Others clearly also had it worse. At least I’m at a college and not working in what’s been dubbed South Carolina’s “Corridor of Shame,” schools of such age and poor physical condition they became a symbolic part of Barack Obama’s 2008 campaign. Those schools have seen improved conditions, but as a 2018 Post & Courier series showed, the South Carolina legislature has continued its pattern and practices of malign neglect.  

You gotta do what you gotta do and all that jazz, and maybe my part in doing what you gotta do was muscling through what are, in reality, unacceptable conditions.

Except, I’m not doing that anymore. I’m not accepting the unacceptable. For one, I’m a one-course adjunct who doesn’t need the gig (as the positions were intended). Sure, I may have to get creative to feed my desire to teach if I become too big a pain in the ass, but I can do that. For two, given the time of the class meeting, there’s lots of alternative spaces on campus.

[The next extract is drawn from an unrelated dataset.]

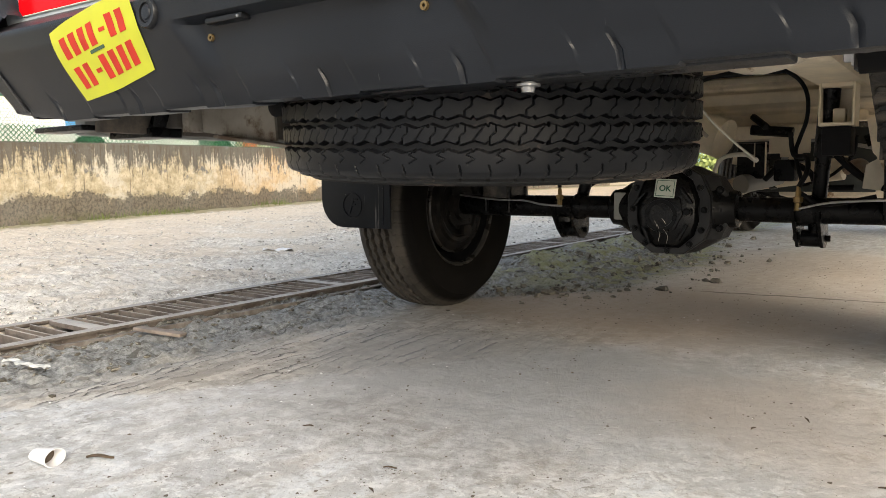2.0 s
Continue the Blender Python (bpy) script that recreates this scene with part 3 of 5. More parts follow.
def drain_grate(y0, count):
    """A panel that starts with a broad end plate."""
    global slat_mesh
    grate = empty("drain_grate", ((GX0 + GX1) / 2, y0, 0), "rusty dusty steel drain grate of flat bars set in the ground", "drain grate", "drain grates along the yard")
    y1 = y0 + 0.052 + count * PITCH + 0.036
    for a, b in ((GX0, GX0 + 0.043), (GX1 - 0.043, GX1)):
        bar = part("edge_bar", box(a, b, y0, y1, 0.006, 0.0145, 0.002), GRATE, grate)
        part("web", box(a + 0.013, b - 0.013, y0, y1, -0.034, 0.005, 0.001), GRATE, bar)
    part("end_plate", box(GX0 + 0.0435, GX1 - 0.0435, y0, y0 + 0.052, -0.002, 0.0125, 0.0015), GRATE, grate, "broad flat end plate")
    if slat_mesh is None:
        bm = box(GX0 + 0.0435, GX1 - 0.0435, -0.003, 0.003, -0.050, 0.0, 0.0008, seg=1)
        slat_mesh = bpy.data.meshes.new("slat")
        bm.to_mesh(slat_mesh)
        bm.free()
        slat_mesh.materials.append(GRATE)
    rng = random.Random(int(y0 * 100))
    for i in range(count):
        s = new("slat", slat_mesh)
        s.parent = grate
        s.matrix_parent_inverse = grate.matrix_basis.inverted()
        s.matrix_basis = pose(0, y0 + 0.087 + i * PITCH, 0.012 + rng.uniform(-0.002, 0.001), rng.uniform(-5, 5), 0, rng.uniform(-0.6, 0.6))
    return y1


y_at = -0.911 - 2 * (0.088 + 20 * PITCH)
for i in range(12):
    y_at = drain_grate(y_at, 20)

# rusty angle that holds the slab's edge, bent and broken
rows = []
for i in range(260):
    y = -2.9 + 14.5 * i / 259
    w = 0.006 * noise.noise(Vector((0, y * 3, 5)))
    lift = 0.003 * noise.noise(Vector((3, y * 5, 1))) - 0.009
    rows.append([(-1.380 + w, y, -0.03), (-1.380 + w, y, 0.006 + lift), (-1.352 + w, y, 0.006 + lift), (-1.352 + w, y, 0.001 + lift), (-1.374 + w, y, 0.0 + lift), (-1.374 + w, y, -0.03)])
thing(part("drain_edge", grid_mesh("drain_edge", rows, True, True), EDGE_STEEL), "rusty bent steel angle along the slab beside the drain", "edging", kind="structure")
rows = []
for i in range(120):
    y = -1.9 + 1.75 * i / 119
    x = -1.352 + 0.012 * noise.noise(Vector((1, y * 2, 5))) + 0.02 * (y + 1)
    top = 0.003 + 0.004 * noise.noise(Vector((4, y * 4, 2)))
    rows.append([(x, y, -0.015), (x, y, top), (x + 0.016, y, top + 0.001), (x + 0.016, y, -0.015)])
thing(part("steel_strip", grid_mesh("steel_strip", rows, True, True), EDGE_STEEL), "loose rusty steel strip lying beside the drain", "scrap strip")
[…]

Thanks to a highly responsive FYE coordinator focused on student well-being, we’ve already been assigned to an alternate location.

But what if the course had been during peak times when the school is at capacity? We’d have been stuck. 

Continuing in that room under those circumstances would clearly have been intolerable. You can’t spend three hours in a sauna with twenty other people and expect good outcomes. Still, I can’t help but think of all of the not-quite-intolerable, but still bad rooms I’ve taught in over the years. It’s as though we were asked to work with a low-grade fever. Sure, you can sort of function, but no one would mistake what’s going on for ideal, or even acceptable.

How many of you have been assigned rooms which fit this criteria, if not unacceptable, at least ill-suited to the job. What did you do? What could you do?

Have you had a truly unacceptable room?

While it seems as though my problem has been solved, I’m not quite prepared to let this one go. In class next Monday, I’m going to spend a little time asking students about all of their classrooms, if they are working in atmospheres conducive to learning. 

If the answer is no, you’ll be hearing more about it.